##### RECORDED DATA
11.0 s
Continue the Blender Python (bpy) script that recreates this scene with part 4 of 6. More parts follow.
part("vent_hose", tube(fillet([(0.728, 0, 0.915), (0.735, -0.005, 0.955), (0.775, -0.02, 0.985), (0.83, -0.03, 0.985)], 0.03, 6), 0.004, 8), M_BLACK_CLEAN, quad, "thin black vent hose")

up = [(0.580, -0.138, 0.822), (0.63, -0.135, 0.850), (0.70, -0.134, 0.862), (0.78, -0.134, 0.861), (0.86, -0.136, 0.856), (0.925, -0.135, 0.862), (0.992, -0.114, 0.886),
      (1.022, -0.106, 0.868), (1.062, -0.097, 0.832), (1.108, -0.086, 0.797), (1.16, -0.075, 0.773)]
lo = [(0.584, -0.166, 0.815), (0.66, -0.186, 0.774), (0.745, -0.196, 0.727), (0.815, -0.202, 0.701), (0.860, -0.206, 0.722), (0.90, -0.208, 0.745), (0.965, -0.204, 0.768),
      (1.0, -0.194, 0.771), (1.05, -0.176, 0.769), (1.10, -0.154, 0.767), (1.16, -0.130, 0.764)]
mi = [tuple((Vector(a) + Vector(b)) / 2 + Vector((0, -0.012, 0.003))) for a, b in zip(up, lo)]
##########
GIVEN INSTRUCTION: Repeat the preceding lines exactly, please, every one of them.

ANSWER:
11.0 s
Continue the Blender Python (bpy) script that recreates this scene with part 4 of 6. More parts follow.
part("vent_hose", tube(fillet([(0.728, 0, 0.915), (0.735, -0.005, 0.955), (0.775, -0.02, 0.985), (0.83, -0.03, 0.985)], 0.03, 6), 0.004, 8), M_BLACK_CLEAN, quad, "thin black vent hose")

up = [(0.580, -0.138, 0.822), (0.63, -0.135, 0.850), (0.70, -0.134, 0.862), (0.78, -0.134, 0.861), (0.86, -0.136, 0.856), (0.925, -0.135, 0.862), (0.992, -0.114, 0.886),
      (1.022, -0.106, 0.868), (1.062, -0.097, 0.832), (1.108, -0.086, 0.797), (1.16, -0.075, 0.773)]
lo = [(0.584, -0.166, 0.815), (0.66, -0.186, 0.774), (0.745, -0.196, 0.727), (0.815, -0.202, 0.701), (0.860, -0.206, 0.722), (0.90, -0.208, 0.745), (0.965, -0.204, 0.768),
      (1.0, -0.194, 0.771), (1.05, -0.176, 0.769), (1.10, -0.154, 0.767), (1.16, -0.130, 0.764)]
mi = [tuple((Vector(a) + Vector(b)) / 2 + Vector((0, -0.012, 0.003))) for a, b in zip(up, lo)]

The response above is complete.